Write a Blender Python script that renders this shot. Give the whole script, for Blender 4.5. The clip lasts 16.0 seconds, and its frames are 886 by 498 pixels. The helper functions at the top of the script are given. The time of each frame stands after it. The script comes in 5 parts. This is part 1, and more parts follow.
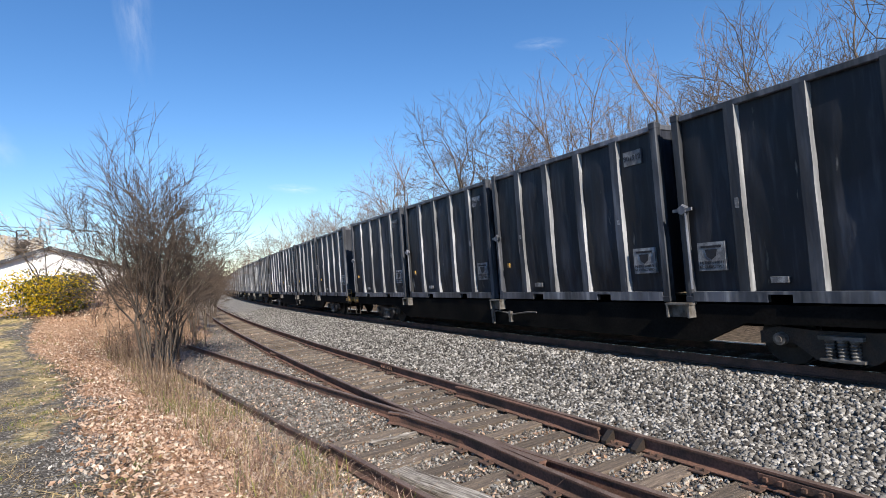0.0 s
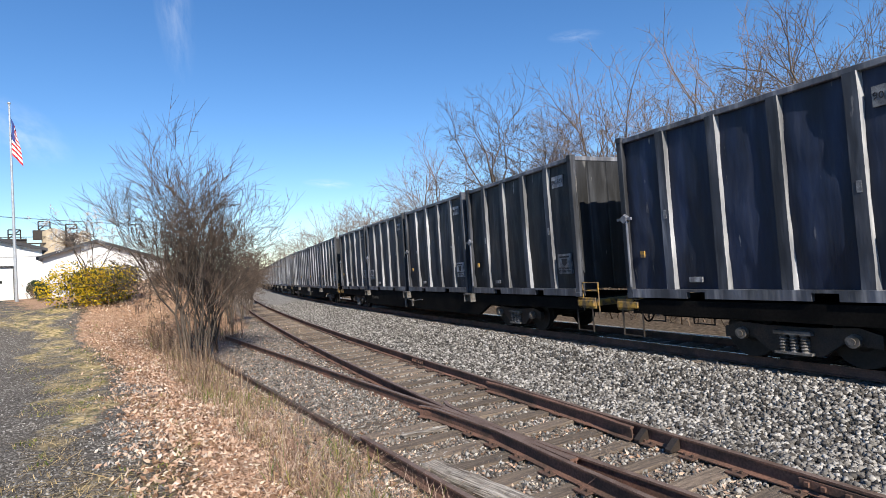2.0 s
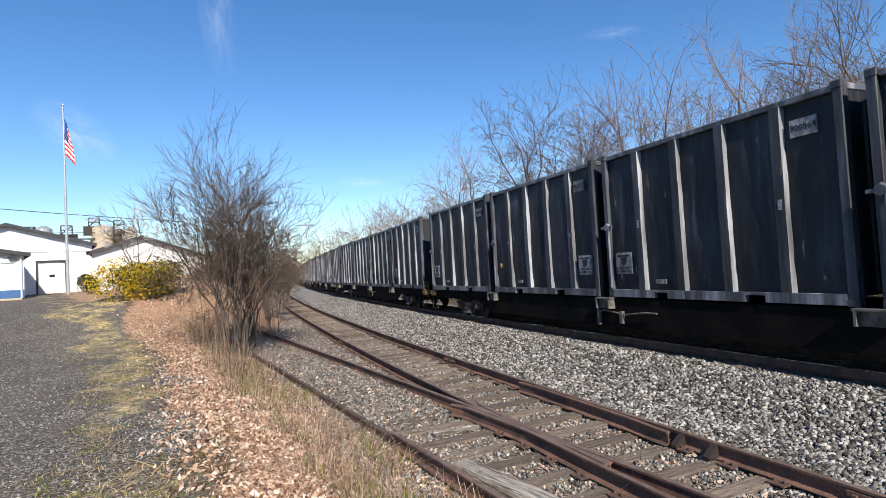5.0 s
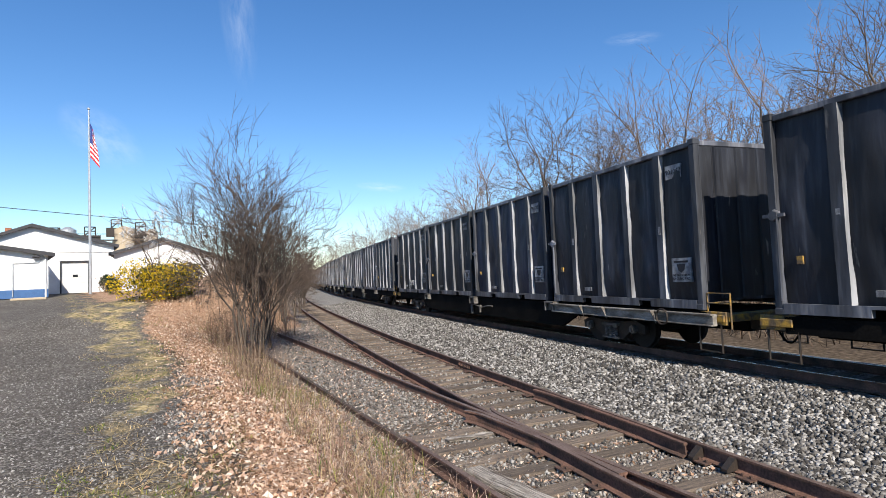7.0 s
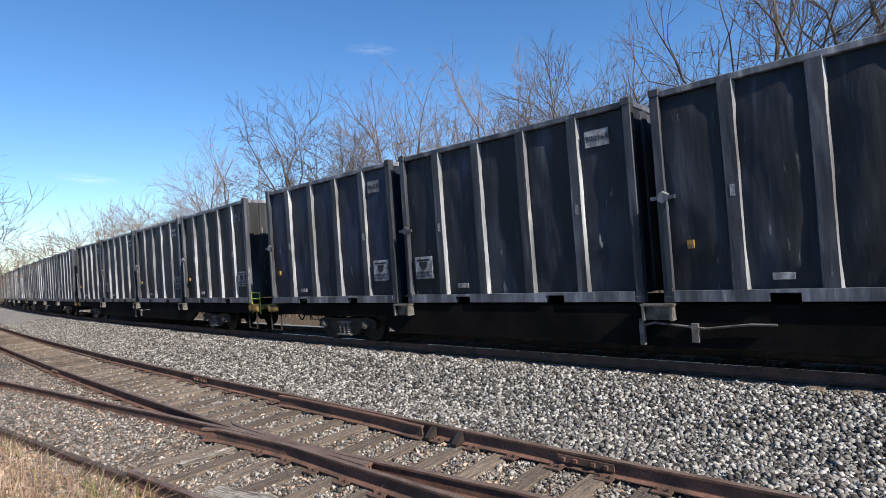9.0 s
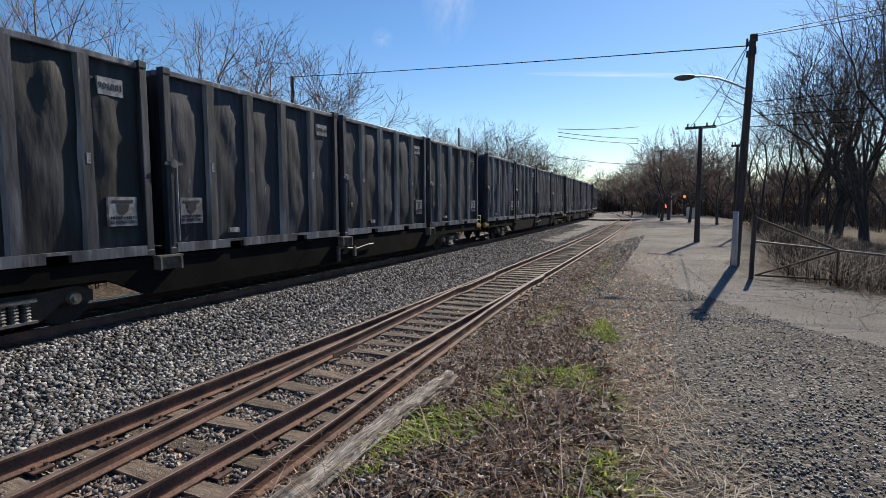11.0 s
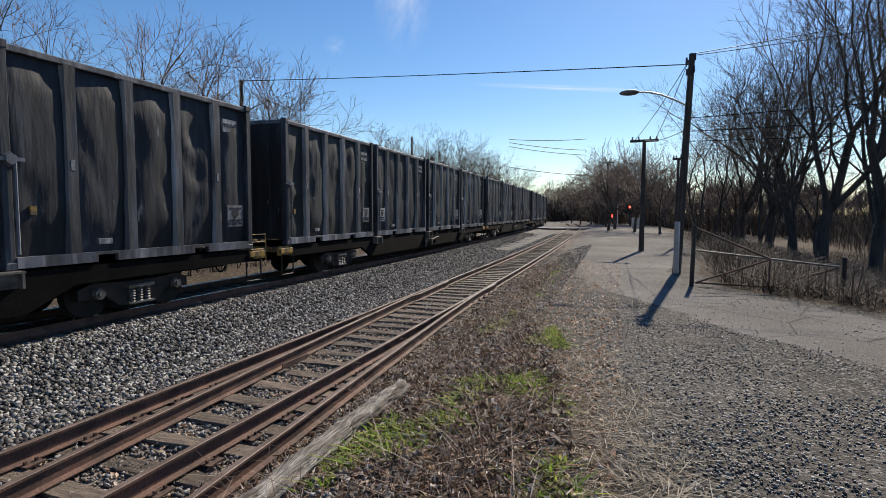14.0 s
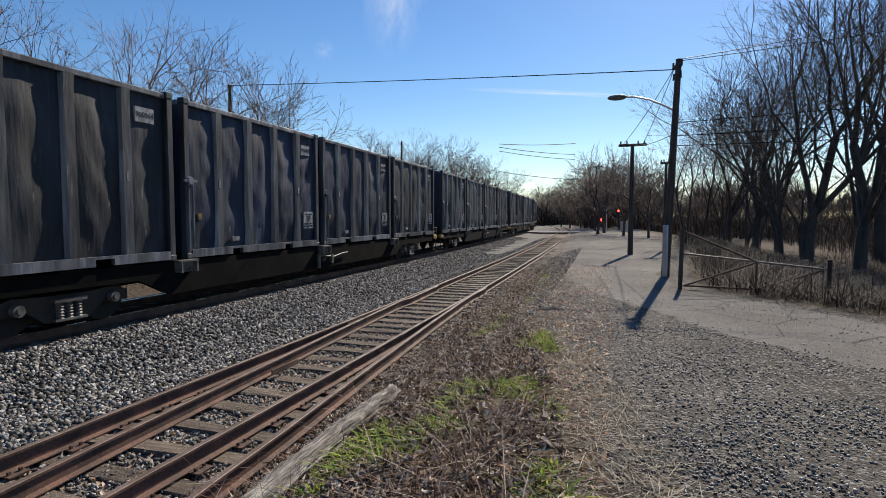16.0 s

------------------------------------------------------------------------

▶ [WORK TO BE COMPLETED]:
Quote each line of the listing exactly, but leave the pictures out.

▶ [RESULT OF THIS EXERCISE]:
Write a Blender Python script that renders this shot. Give the whole script, for Blender 4.5. The clip lasts 16.0 seconds, and its frames are 886 by 498 pixels. The helper functions at the top of the script are given. The time of each frame stands after it. The script comes in 5 parts. This is part 1, and more parts follow.
0.0 s
2.0 s
5.0 s
7.0 s
9.0 s
11.0 s
14.0 s
16.0 s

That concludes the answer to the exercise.